Nem preciso dizer que apostar pesado é para milionários. O ego inflado, tendências para o luxo e extravagância consomem o bankroll num piscar de olhos: guarde uma parte do lucro para as fases ruins, senão vai ser preciso inventar um “plano B” com urgência. Aja racionalmente: se você, assim como 99% dos entusiastas do poker, não possui centenas de milhares de reais na conta bancária, tome cuidado. Jogar em limites compatíveis com sua condição econômica é o melhor que se pode fazer pela sua saúde financeira e mental, além de ser um caminho interessante para se tornar um competidor de alto nível. Dinheiro ganho em boas sessões de cash game ou em torneios podem valer a sua sobrevivência. Se não for bem utilizada, essa grana vai lhe fazer muita falta, dependendo dos limites em que você joga.

Outros sequer permitem que a sorte grande bata à sua porta.

Foi justamente o bankroll aliado à noção de oportunidade que fez com que eu e o meu amigo sobrevivêssemos no Uruguai após uma bad run: em um único dia, ganhamos tudo que havíamos gasto nos outros seis, e ainda voltamos no lucro para o Brasil. A oportunidade de a sorte brindar a habilidade se deve ao bankroll, nunca se esqueçam disso. Quando entrei na mesa de cash game, um mínimo de sorte me fez ter a mesma incontável quantidade de fichas de mil pesos que tinha me assustado dias antes – repito, graças a uma única mão que, bem jogada, fez com que eu multiplicasse por 5 minhas fichas. Outro instante de sorte fez com que o Luiz Filipe ficasse em 2º lugar no torneio, multiplicando por 15 sua inscrição.

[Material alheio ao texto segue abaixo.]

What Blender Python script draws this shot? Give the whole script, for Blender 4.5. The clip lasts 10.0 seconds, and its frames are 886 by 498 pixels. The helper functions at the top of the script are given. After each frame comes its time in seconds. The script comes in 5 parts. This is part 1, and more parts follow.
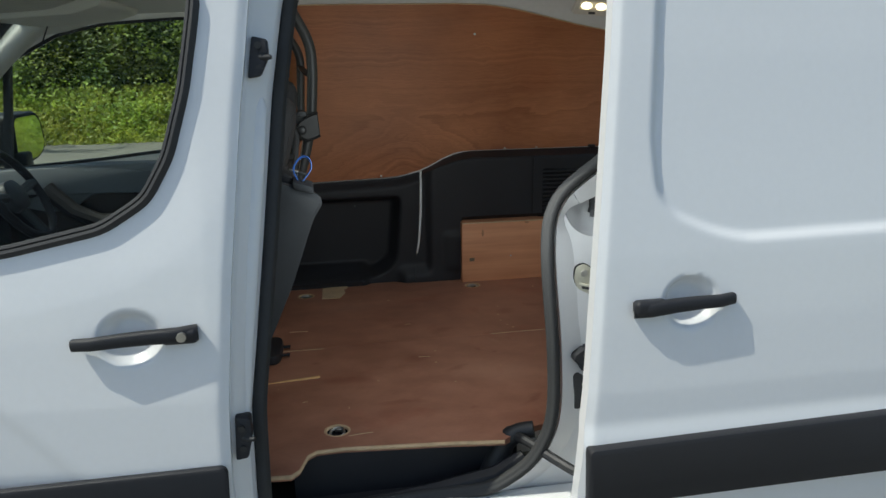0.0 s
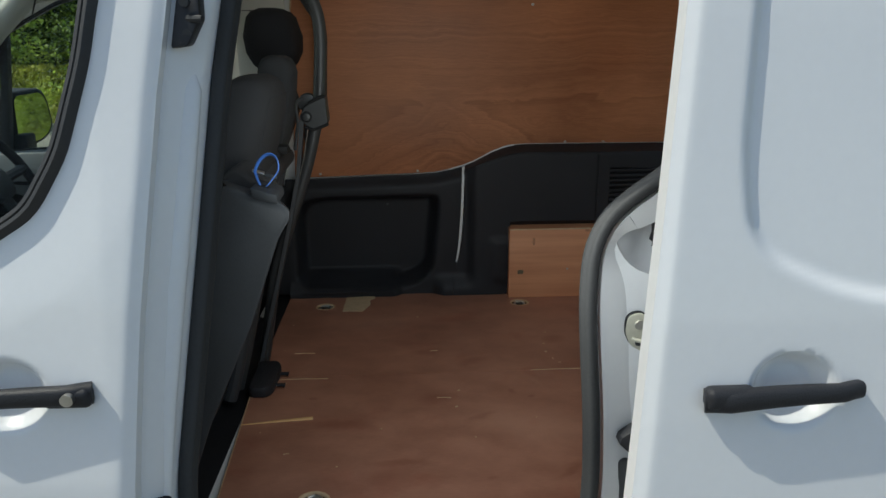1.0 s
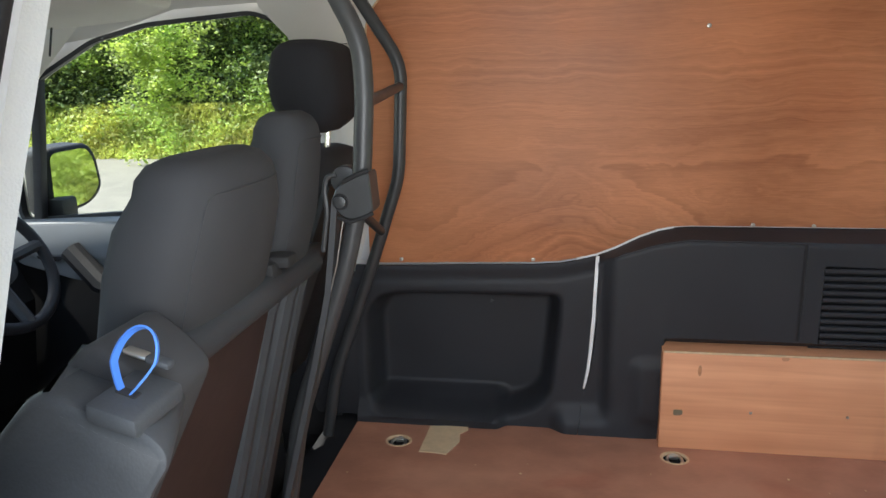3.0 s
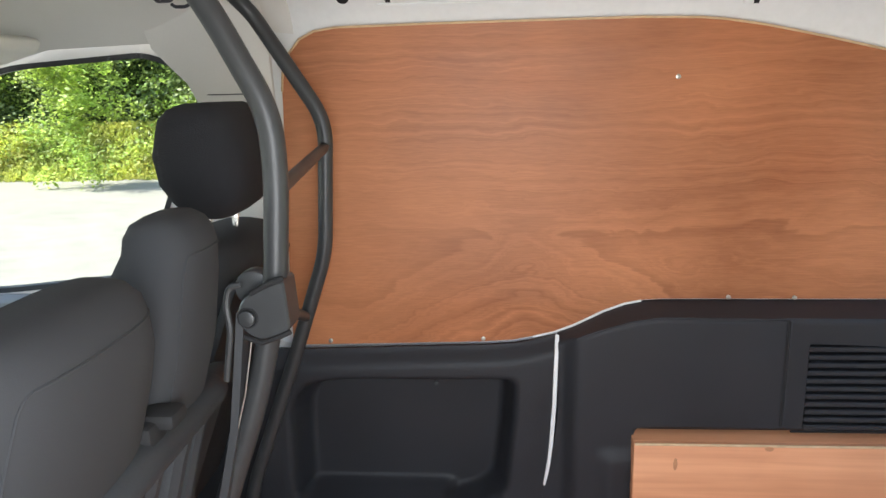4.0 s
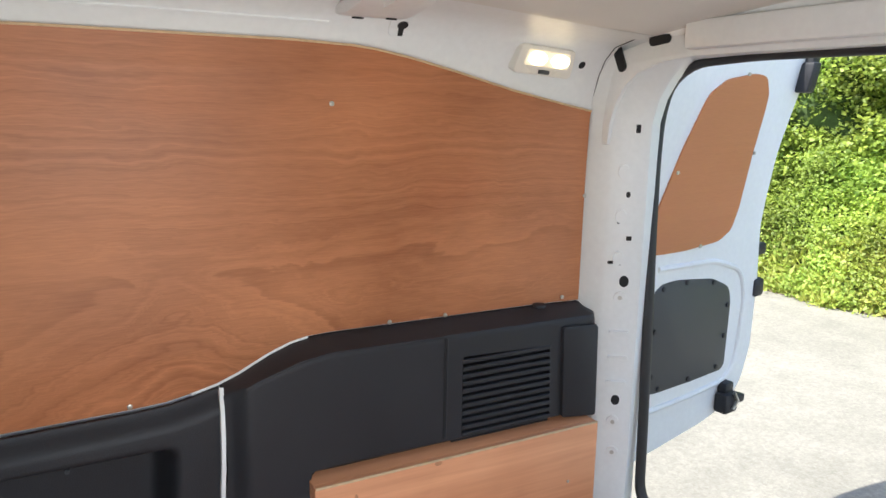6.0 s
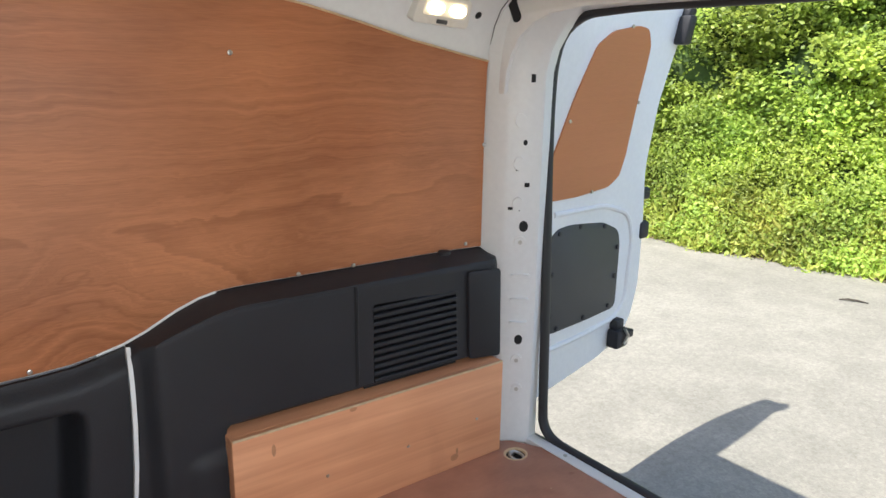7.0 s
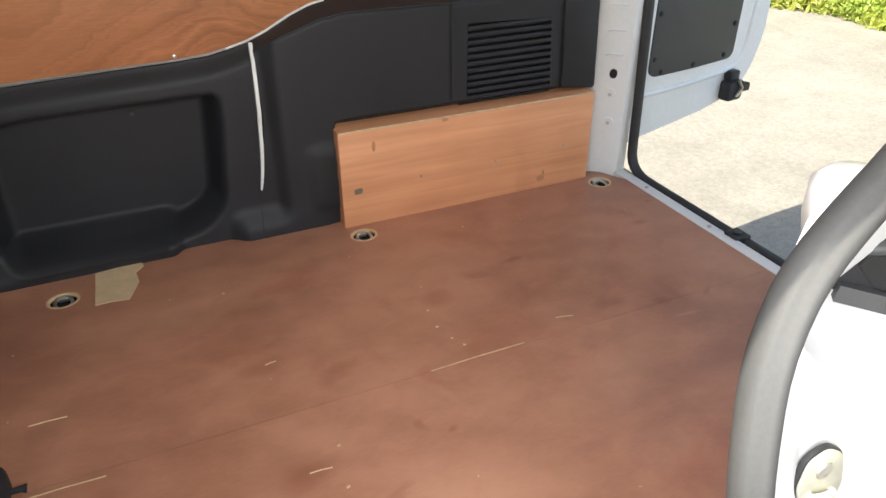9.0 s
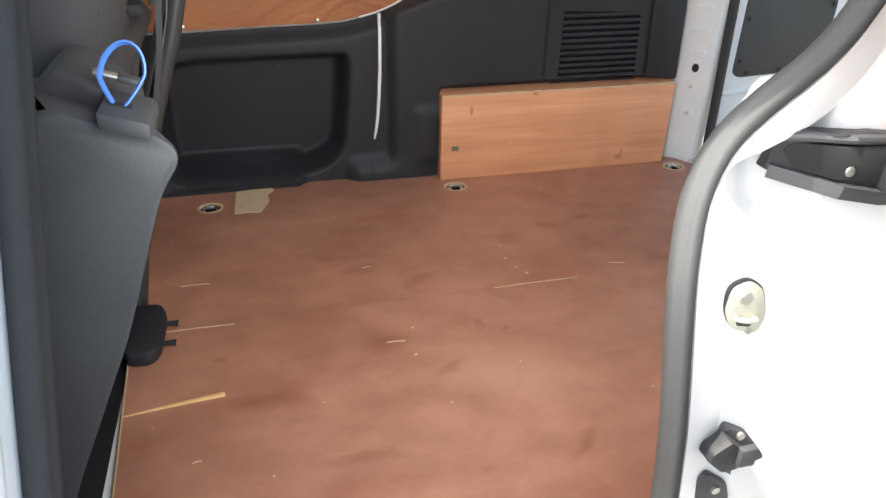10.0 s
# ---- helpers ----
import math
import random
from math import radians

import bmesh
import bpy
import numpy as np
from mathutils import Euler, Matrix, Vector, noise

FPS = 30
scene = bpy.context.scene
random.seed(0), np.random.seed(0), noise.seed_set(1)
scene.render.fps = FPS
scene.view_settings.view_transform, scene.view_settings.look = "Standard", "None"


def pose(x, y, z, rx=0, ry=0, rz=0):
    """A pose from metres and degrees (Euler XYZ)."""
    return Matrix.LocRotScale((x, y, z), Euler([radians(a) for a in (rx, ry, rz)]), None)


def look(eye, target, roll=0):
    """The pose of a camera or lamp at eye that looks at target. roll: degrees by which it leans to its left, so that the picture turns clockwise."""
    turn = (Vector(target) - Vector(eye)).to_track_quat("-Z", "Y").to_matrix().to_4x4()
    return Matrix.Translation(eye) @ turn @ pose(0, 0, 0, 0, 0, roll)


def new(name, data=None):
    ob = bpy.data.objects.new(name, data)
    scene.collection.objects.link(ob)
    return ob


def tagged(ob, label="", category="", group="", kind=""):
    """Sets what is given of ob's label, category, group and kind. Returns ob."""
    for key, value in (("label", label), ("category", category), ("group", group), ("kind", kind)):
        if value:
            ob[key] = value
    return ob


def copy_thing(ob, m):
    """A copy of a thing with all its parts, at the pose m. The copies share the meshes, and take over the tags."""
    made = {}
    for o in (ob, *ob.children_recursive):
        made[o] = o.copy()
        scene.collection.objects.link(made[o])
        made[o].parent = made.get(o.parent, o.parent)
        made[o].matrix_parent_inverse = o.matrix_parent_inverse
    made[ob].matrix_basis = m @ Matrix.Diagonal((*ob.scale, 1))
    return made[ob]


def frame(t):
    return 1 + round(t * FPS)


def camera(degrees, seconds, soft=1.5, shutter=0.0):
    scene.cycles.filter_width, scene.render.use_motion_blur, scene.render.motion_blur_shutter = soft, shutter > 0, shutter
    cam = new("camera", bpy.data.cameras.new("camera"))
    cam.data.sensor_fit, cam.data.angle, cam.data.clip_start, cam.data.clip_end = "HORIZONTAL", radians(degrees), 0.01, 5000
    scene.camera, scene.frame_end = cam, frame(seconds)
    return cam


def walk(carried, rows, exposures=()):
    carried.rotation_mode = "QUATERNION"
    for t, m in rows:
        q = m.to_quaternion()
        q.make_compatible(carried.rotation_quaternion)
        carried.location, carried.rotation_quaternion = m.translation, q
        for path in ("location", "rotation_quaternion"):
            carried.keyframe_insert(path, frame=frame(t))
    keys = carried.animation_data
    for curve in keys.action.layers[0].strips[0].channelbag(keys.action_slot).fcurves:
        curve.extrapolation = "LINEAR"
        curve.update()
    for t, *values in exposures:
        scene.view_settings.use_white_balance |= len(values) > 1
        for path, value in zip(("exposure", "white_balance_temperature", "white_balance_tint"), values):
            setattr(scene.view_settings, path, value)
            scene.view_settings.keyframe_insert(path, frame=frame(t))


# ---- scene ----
cam = camera(63.4, 10.0)
PATH = [
    (0, (-0.66, -1.647, 1.641), (-0.331, 0.255, 1.121), -0.8),
    (0.5, (-0.548, -1.402, 1.619), (-0.314, 0.507, 1.071), -0.6),
    (1, (-0.429, -1.181, 1.61), (-0.325, 0.736, 1.048), -0.3),
    (1.5, (-0.288, -0.942, 1.605), (-0.369, 0.979, 1.055), -0.1),
    (2, (-0.238, -0.748, 1.605), (-0.466, 1.168, 1.078), -0.1),
    (2.2, (-0.236, -0.66, 1.603), (-0.503, 1.254, 1.087), -0.3),
    (3.3, (-0.313, -0.235, 1.65), (-0.644, 1.684, 1.193), -1.3),
    (3.5, (-0.319, -0.158, 1.672), (-0.639, 1.764, 1.223), -1.5),
    (4, (-0.347, -0.041, 1.722), (-0.488, 1.904, 1.28), -1.2),
    (4.5, (-0.423, 0.058, 1.737), (-0.214, 2.006, 1.336), -0.5),
    (5, (-0.461, 0.111, 1.739), (0.059, 2.004, 1.358), 0.2),
    (5.5, (-0.48, 0.133, 1.725), (0.3, 1.938, 1.36), 0.8),
    (5.7, (-0.474, 0.13, 1.734), (0.373, 1.903, 1.356), 1.0),
    (6.8, (-0.513, 0.109, 1.713), (0.635, 1.687, 1.274), 0.9),
    (7, (-0.524, 0.106, 1.709), (0.651, 1.649, 1.218), 0.9),
    (7.5, (-0.534, 0.096, 1.69), (0.638, 1.57, 1.017), 0.9),
    (8, (-0.534, 0.049, 1.668), (0.528, 1.519, 0.824), 0.4),
    (8.5, (-0.51, -0.039, 1.662), (0.363, 1.455, 0.658), 0.6),
    (9, (-0.492, -0.196, 1.597), (0.21, 1.37, 0.57), -0.3),
    (9.5, (-0.529, -0.354, 1.591), (0.039, 1.261, 0.557), 0.4),
    (10, (-0.559, -0.566, 1.586), (-0.116, 1.112, 0.591), 1.3),
]
EXPOSURES = [(0.0, -0.14, 6500, 2), (1.0, -0.18, 6500, 2), (2.2, 0.1, 6500, 3), (3.3, 1.85, 6500, 9), (4.5, 1.95, 6500, 9), (5.5, 1.85, 6450, 8), (6.8, 1.5, 6550, 9), (7.5, 1.45, 6700, 9), (8.5, 1.62, 7200, 9), (9.5, 1.78, 7100, 9), (10.0, 1.75, 6950, 9)]
walk(cam, [(t, look(eye, target, roll)) for t, eye, target, roll in PATH], EXPOSURES)

# ---------------------------------------------------------------- world and light
SUN_WAY = Vector((0.66, 0.036, -1.0)).normalized()
world = bpy.data.worlds.new("sky")
scene.world = world
world.use_nodes = True
wn = world.node_tree.nodes
sky = wn.new("ShaderNodeTexSky")
sky.sky_type = "NISHITA"
sky.sun_disc = False
sky.sun_elevation = math.asin(-SUN_WAY.z)
sky.sun_rotation = math.atan2(-SUN_WAY.x, -SUN_WAY.y) % (2 * math.pi)
sky.air_density, sky.dust_density, sky.ozone_density = 1.0, 1.5, 1.0
wn["Background"].inputs["Strength"].default_value = 0.15
world.node_tree.links.new(sky.outputs["Color"], wn["Background"].inputs["Color"])
sun = new("sun", bpy.data.lights.new("sun", "SUN"))
sun.data.energy, sun.data.angle, sun.data.color = 3.6, radians(0.55), (1.0, 0.95, 0.87)
sun.rotation_mode = "QUATERNION"
sun.rotation_quaternion = SUN_WAY.to_track_quat("-Z", "Y")

# daylight that comes in through the open side of the van
side_light = new("side_opening_daylight", bpy.data.lights.new("side_opening_daylight", "AREA"))
side_light.data.shape, side_light.data.size, side_light.data.size_y = "RECTANGLE", 0.50, 0.66
side_light.data.energy, side_light.data.color = 3.7, (0.97, 0.98, 1.0)
side_light.matrix_world = look((-0.33, 0.02, 1.48), (0.02, 1.40, 1.10))


# ---------------------------------------------------------------- materials
def mat(name, base, rough=0.5, metal=0.0, vary=0.12, scale=6.0, fine=60.0, bump=0.05, spec=0.5, coat=0.0, rough_vary=0.1, stretch=(1, 1, 1)):
    """A surface of one kind: two scales of uneven colour, uneven gloss and fine relief."""
    m = bpy.data.materials.new(name)
    m.use_nodes = True
    nt, n, l = m.node_tree, m.node_tree.nodes, m.node_tree.links
    b = n["Principled BSDF"]
    co = n.new("ShaderNodeTexCoord")
    mp = n.new("ShaderNodeMapping")
    mp.inputs["Scale"].default_value = stretch
    l.new(co.outputs["Object"], mp.inputs["Vector"])
    big = n.new("ShaderNodeTexNoise")
    big.inputs["Scale"].default_value, big.inputs["Detail"].default_value = scale, 5
    small = n.new("ShaderNodeTexNoise")
    small.inputs["Scale"].default_value, small.inputs["Detail"].default_value = fine, 3
    l.new(mp.outputs[0], big.inputs["Vector"])
    l.new(mp.outputs[0], small.inputs["Vector"])
    mixed = n.new("ShaderNodeMix")
    mixed.inputs[0].default_value = 0.4
    l.new(big.outputs["Fac"], mixed.inputs[2])
    l.new(small.outputs["Fac"], mixed.inputs[3])
    ramp = n.new("ShaderNodeValToRGB")
    ramp.color_ramp.elements[0].position, ramp.color_ramp.elements[1].position = 0.3, 0.7
    for e, k in zip(ramp.color_ramp.elements, (1 - vary, 1 + vary)):
        e.color = (*[min(1.0, c * k) for c in base], 1)
    l.new(mixed.outputs[0], ramp.inputs["Fac"])
    l.new(ramp.outputs["Color"], b.inputs["Base Color"])
    mr = n.new("ShaderNodeMapRange")
    mr.inputs["To Min"].default_value, mr.inputs["To Max"].default_value = max(0.02, rough - rough_vary), min(1.0, rough + rough_vary)
    l.new(big.outputs["Fac"], mr.inputs["Value"])
    l.new(mr.outputs[0], b.inputs["Roughness"])
    b.inputs["Metallic"].default_value = metal
    b.inputs["Specular IOR Level"].default_value = spec
    b.inputs["Coat Weight"].default_value = coat
    b.inputs["Coat Roughness"].default_value = 0.08
    if bump:
        bp = n.new("ShaderNodeBump")
        bp.inputs["Strength"].default_value, bp.inputs["Distance"].default_value = bump, 0.004
        l.new(small.outputs["Fac"], bp.inputs["Height"])
        l.new(bp.outputs["Normal"], b.inputs["Normal"])
    return m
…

Por fim, estejam atentos ao Circuito Sul-Brasileiro de Poker, que dará um pacote completo ao WSOP e, quando pensarem em bankroll, lembrem-se sempre do conto infantil da formiga e da cigarra. No poker, invertendo a lógica da história, a maioria dos jogadores são cigarras, enquanto os profissionais de alto nível são formigas. Tenham isso em mente e não sejam “patos do longo prazo”.